Mathias, Peter, André and I have recently argued in a piece for VoxEU that these new geopolitical trends could have massive implications for the European financial system. European policy makers need to move their debate beyond the question of competitiveness and prepare for a geopolitical sea change.
Mathias cares
Populists in the US define freedom negatively as the absence of the government – as the historian Timothy Snyder recently argued. Freedom as a reduction in government regulation and less oversight and control. But freedom cannot be defined in a negative way.
Mathias work reminds us that freedom requires a government to take care of the public good. Without a government ensuring prudential regulation and adequate capital ratios, depositors and ultimately tax payers’ freedom will be diminished. (Of course, we know that governments can be captured and Mathias has always been outspoken when he thought that policies are wrong because of capture).

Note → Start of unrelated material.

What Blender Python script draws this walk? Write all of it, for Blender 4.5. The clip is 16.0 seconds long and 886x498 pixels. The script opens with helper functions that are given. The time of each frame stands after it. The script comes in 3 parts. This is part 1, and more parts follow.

Caring about outcomes is incredibly important in these times. Your clarity on the importance of capital in banks on outcomes for citizens matters.
Coming back to my starting point: Mathias work marrying contract theory and banking provides the intellectual foundation. Mathias true compassion with the many, not the few, is the basis for caring about the public good. It is ultimately all about freedom. Freedom cannot be defined as absence of government but on the contrary requires a government that defends the interest of the many.
Which better place to celebrate Mathias than here at the Free University of Brussels?
This has become too long of an introduction. So thank you Mathias for being you and I really look forward to more cooperation.
To discuss all these three points: the intellectual contribution, the policy work and the public interest, I cannot think of a better panel than the one we have here.
Claudia Buch is the chair of the ECB’s single supervisory mechanism’s board. She is a former professor of economics and has a distinguished career in academia as well as policy making, including at the Deutsche Bundesbank.
Marco Becht is Professor of Finance here at ECARES and also has a distinguished career in banking and corporate governance .
Peter Praet is also a ULB colleague and former chief economist of the European Central Bank with a distinguished career between academia and policy making.